Sempozyumun açılışında konuşan UTGAM Müdürü Mehmet Şahin ise, geçen yıl düzenlenen sempozyumda krizlerin ele alındığını hatırlatarak bu yıl Akdeniz’in ele alınmasının daha faydalı olacağını kaydetti. Şahin, Akdeniz’de yeni enerji kaynaklarının gündeme gelmesi ve bu kaynaklara yönelik bölge devletleri tarafından yeni anlaşmaların imzalanmasının Akdeniz’e olan ilgiyi daha da arttırdığını aktardı. Küresel şirketlerin Akdeniz’le daha yakından ilgilenmeye başlaması ve askeri varlıkların daha da artmasına değinen Şahin, "Akdeniz’in bir göç mezarlığına dönüşmesi ve mülteciler konusu çok çok önemli.

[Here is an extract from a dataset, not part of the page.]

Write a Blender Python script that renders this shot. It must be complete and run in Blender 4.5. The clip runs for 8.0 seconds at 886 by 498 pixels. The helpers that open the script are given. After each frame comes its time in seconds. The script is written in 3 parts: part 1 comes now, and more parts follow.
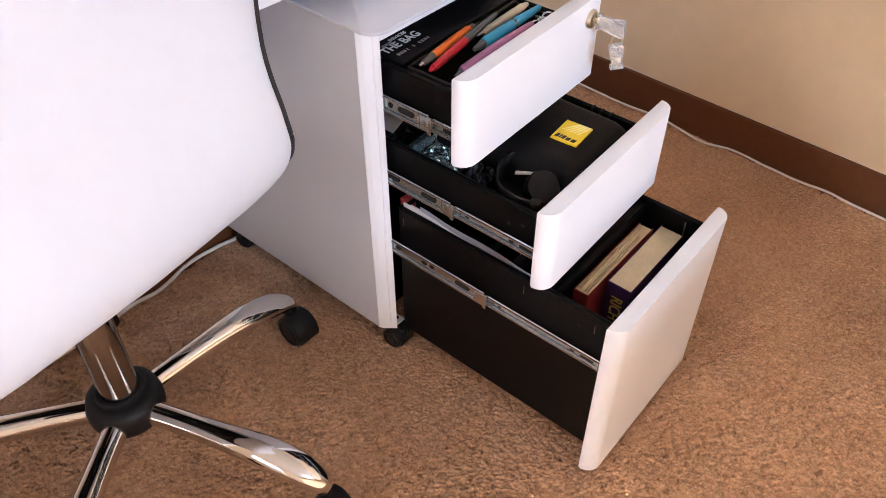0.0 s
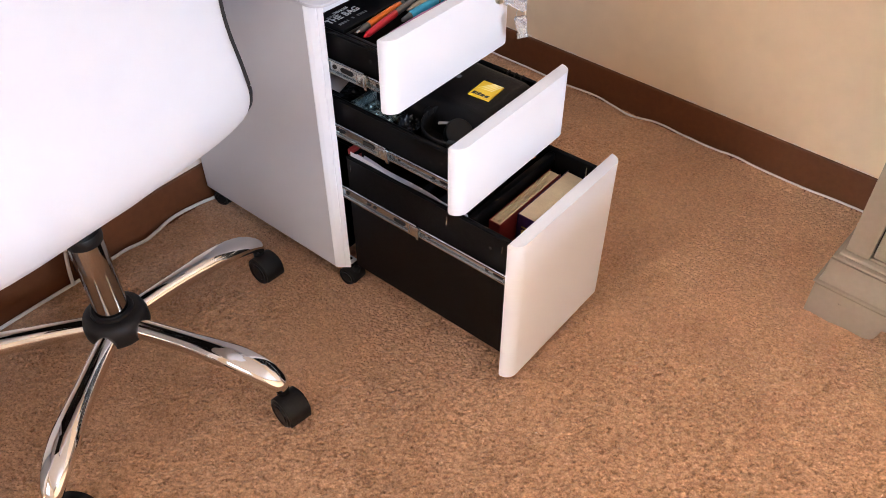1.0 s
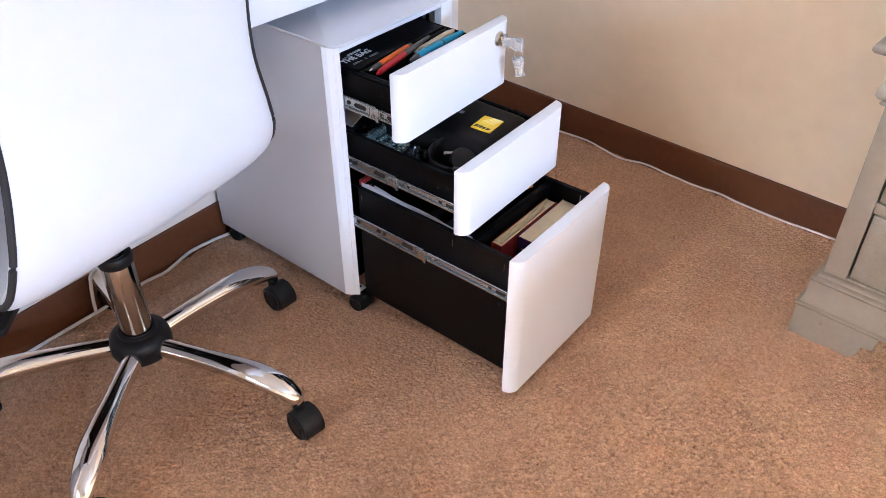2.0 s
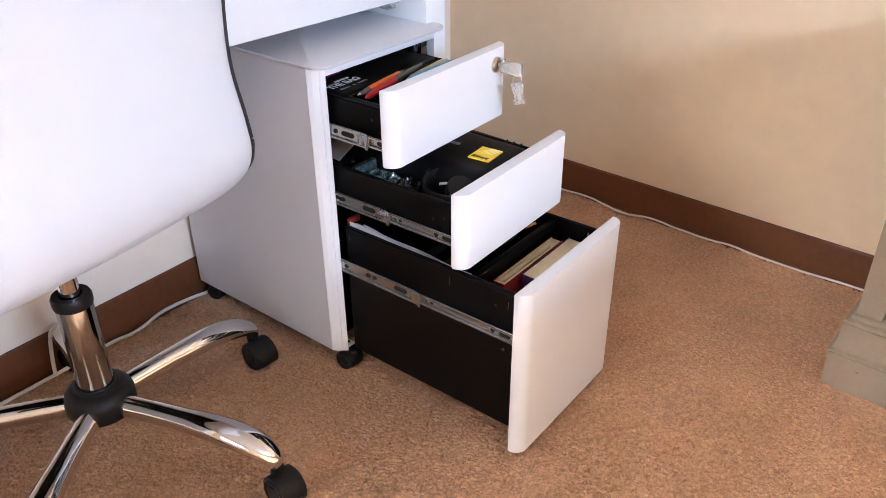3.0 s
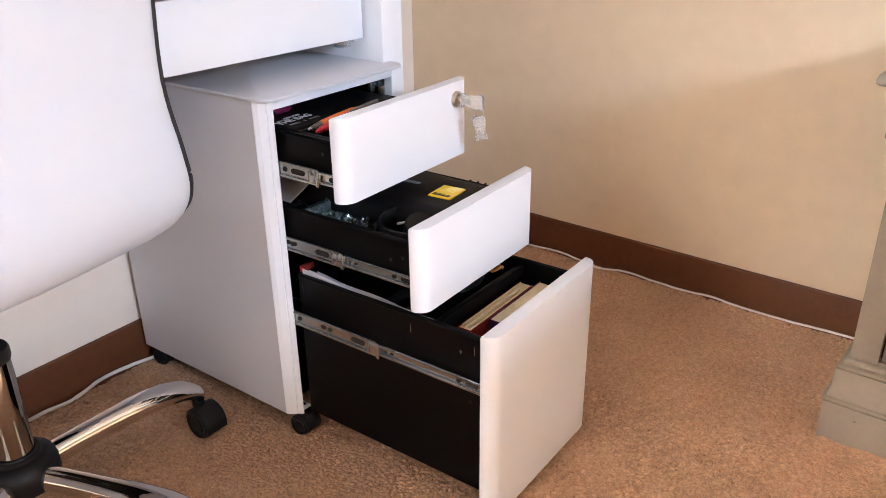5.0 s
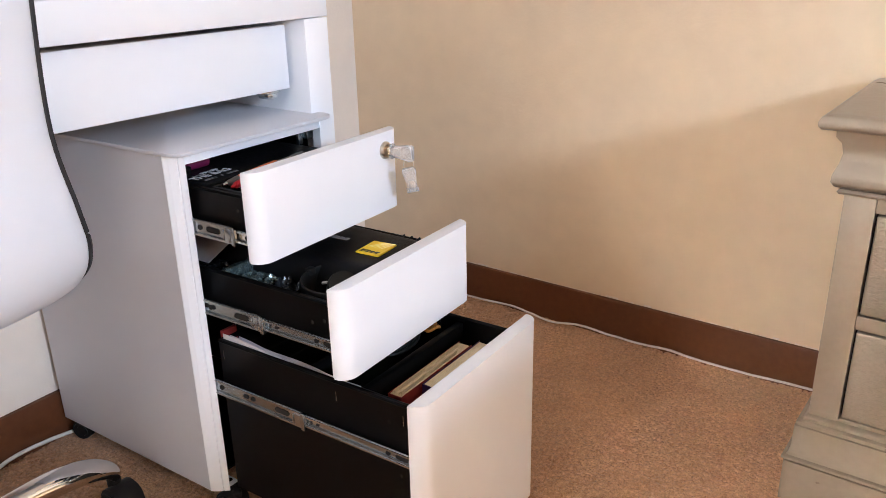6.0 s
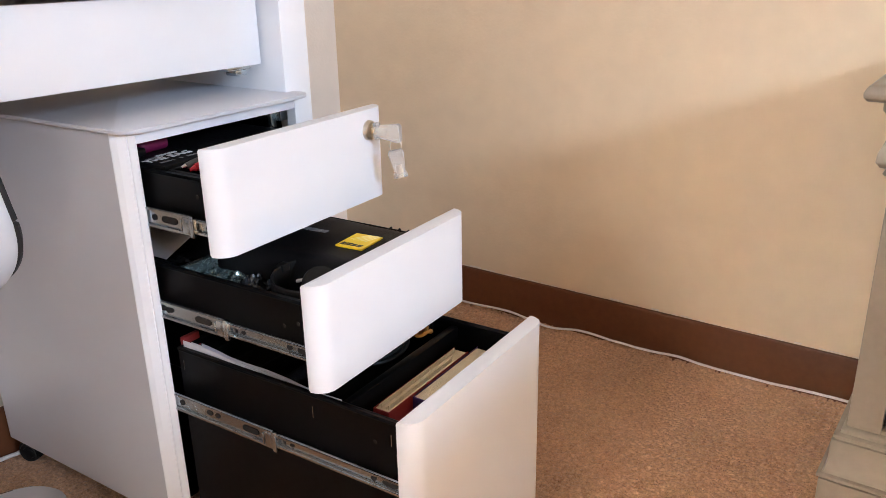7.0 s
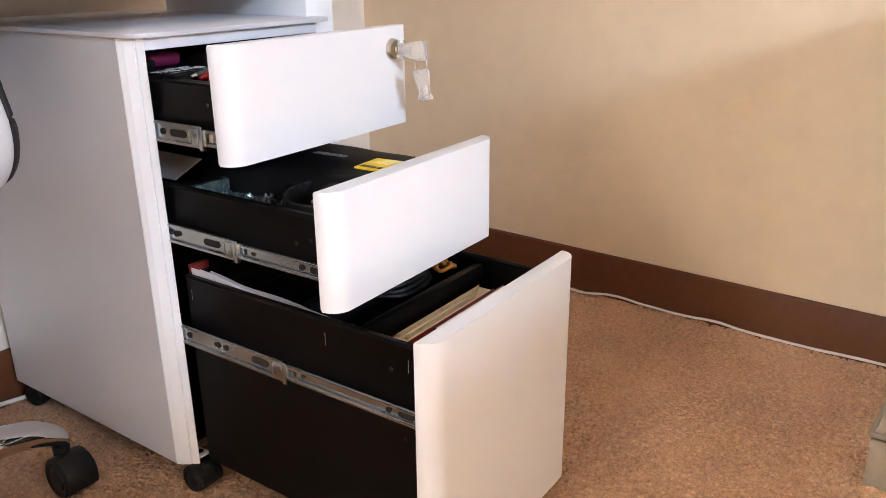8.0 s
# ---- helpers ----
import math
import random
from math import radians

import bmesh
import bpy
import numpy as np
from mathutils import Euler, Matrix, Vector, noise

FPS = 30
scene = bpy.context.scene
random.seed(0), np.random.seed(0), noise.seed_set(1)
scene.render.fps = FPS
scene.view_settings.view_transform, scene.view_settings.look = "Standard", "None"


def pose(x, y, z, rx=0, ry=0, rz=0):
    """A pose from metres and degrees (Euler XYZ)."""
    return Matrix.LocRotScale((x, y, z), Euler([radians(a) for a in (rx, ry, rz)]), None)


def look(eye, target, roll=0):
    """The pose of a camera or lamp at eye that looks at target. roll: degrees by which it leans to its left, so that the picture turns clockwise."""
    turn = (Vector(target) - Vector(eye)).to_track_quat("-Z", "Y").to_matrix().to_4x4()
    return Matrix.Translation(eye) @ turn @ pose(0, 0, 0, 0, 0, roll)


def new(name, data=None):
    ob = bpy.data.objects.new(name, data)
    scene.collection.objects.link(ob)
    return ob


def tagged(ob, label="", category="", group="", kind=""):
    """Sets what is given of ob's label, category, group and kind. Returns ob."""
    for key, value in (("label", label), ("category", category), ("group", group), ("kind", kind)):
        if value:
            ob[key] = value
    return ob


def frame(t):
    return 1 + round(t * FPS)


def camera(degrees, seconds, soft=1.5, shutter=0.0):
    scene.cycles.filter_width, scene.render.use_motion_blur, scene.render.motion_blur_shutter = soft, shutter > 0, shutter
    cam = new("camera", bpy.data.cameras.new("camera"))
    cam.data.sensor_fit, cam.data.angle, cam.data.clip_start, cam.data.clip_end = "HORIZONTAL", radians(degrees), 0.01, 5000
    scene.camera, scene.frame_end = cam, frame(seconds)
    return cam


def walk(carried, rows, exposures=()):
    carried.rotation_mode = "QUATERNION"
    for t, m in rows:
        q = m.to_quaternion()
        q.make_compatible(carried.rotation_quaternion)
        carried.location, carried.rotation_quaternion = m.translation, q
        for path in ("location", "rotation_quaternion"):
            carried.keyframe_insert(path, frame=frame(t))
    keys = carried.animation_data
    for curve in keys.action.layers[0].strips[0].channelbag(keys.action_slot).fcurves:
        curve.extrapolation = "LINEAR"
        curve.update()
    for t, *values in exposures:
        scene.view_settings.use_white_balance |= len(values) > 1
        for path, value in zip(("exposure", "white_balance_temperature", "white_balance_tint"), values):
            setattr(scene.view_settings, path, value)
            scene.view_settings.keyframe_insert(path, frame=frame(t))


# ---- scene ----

Son yıllarda bölgede yaşanan gelişmeler Türk diplomasisinde de ağırlığını hissettirir bir şekilde kendini göstermeye başladı. Özellikle Türk dış politikasının sadece Orta Doğu noktasında değil Akdeniz’in de önemli bir başlığı haline geldiğini görüyoruz. Bu yeni başlıkların gündeme gelmesini aynı zamanda Akdeniz’in Orta Doğululaşma sürecinin de başlangıcı olarak görebiliriz. Basra Körfezi’nden Akdeniz’e olan kısımı göz önüne getirdiğimizde aynısının denize doğru karşılığını görüyoruz. Orta Doğu’daki karadaki anlaşmazlığın bir anlamda batıya denize doğru ilerlediğini görüyoruz" şeklinde konuştu.
Sempozyum "Akdeniz’de Hukuki Sorunlar ve Düzen Arayışı" ve "Akdeniz’de Enerji Politikaları" oturumlarıyla devam etti.